• **WHAT YOU HAVE TO DO**
Within the records that follow, find every line containing the string "script". Copy those lines.

• **DATA FOR THIS EXERCISE**
# # #

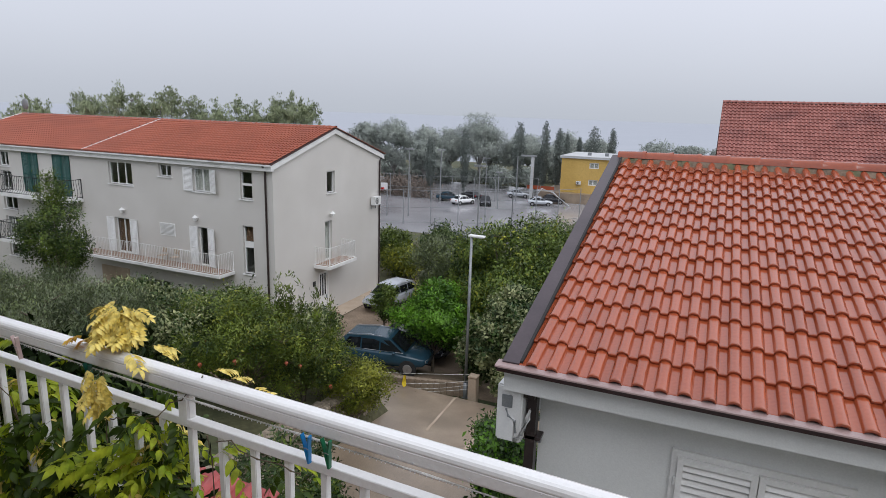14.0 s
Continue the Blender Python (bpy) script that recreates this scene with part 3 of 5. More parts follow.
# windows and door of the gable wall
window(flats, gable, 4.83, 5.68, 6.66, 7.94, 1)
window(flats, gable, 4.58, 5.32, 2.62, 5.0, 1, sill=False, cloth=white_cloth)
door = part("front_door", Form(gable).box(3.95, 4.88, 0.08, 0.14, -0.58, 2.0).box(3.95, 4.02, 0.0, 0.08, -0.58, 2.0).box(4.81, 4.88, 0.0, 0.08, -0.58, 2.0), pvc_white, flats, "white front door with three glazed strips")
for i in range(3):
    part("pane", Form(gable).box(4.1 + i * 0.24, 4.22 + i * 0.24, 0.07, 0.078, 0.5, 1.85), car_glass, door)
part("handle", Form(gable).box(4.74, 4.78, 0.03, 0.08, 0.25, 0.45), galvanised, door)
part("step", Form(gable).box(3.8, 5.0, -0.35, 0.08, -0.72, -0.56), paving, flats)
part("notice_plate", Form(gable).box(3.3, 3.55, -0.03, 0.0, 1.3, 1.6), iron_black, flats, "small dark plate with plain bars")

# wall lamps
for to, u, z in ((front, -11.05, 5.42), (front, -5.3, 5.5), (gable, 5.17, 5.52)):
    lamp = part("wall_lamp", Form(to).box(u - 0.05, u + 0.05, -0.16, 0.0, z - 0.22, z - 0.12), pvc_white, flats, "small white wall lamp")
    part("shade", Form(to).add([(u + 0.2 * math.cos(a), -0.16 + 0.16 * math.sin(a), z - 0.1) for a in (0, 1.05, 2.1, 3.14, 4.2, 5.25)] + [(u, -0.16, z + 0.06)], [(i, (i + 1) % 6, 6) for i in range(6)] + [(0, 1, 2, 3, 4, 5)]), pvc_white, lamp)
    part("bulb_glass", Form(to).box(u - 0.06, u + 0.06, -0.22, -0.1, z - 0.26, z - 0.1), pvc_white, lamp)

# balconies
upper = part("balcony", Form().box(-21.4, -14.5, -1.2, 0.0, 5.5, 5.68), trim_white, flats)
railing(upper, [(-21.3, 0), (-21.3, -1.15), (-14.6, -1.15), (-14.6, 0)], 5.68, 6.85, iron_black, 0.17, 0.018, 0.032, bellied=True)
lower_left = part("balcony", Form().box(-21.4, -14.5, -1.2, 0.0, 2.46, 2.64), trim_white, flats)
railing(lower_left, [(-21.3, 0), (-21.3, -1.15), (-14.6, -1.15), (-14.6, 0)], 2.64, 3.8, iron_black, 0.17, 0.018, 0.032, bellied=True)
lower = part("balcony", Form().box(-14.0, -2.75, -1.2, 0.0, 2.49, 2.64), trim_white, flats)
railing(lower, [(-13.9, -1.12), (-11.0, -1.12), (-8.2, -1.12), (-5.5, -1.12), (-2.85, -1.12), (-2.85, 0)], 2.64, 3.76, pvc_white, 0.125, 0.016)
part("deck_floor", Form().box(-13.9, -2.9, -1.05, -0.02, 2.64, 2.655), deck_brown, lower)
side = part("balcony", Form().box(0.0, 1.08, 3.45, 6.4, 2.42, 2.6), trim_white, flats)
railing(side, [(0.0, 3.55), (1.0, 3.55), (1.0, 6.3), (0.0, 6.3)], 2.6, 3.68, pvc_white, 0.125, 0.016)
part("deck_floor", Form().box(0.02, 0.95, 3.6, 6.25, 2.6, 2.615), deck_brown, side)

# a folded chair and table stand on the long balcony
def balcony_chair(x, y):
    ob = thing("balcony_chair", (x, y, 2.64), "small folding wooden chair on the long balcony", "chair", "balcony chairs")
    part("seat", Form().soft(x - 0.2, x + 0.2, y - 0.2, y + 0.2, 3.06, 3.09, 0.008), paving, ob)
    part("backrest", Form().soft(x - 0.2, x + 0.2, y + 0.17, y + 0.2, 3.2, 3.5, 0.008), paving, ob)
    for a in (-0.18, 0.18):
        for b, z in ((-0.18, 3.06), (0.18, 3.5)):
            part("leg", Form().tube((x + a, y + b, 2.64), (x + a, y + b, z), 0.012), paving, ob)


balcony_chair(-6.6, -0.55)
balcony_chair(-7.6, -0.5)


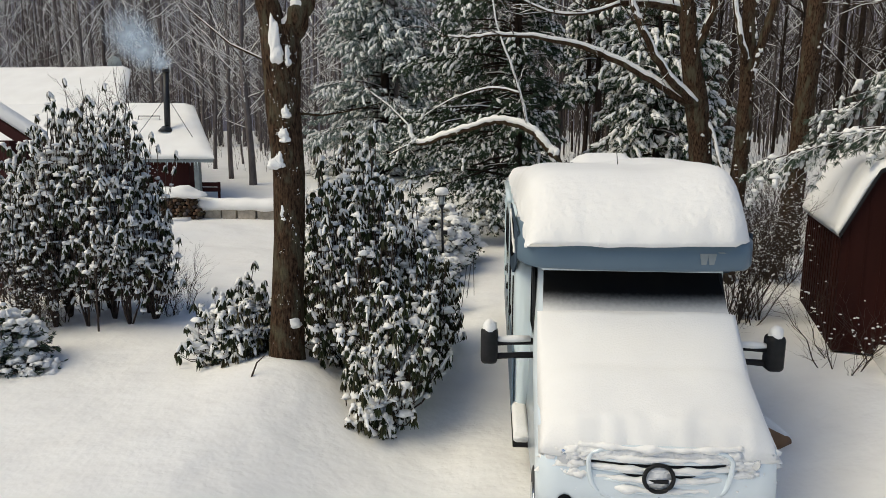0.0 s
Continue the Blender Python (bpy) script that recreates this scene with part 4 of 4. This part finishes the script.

# # #

• **EXERCISE RESULT**
Continue the Blender Python (bpy) script that recreates this scene with part 3 of 5. More parts follow.
Continue the Blender Python (bpy) script that recreates this scene with part 4 of 4. This part finishes the script.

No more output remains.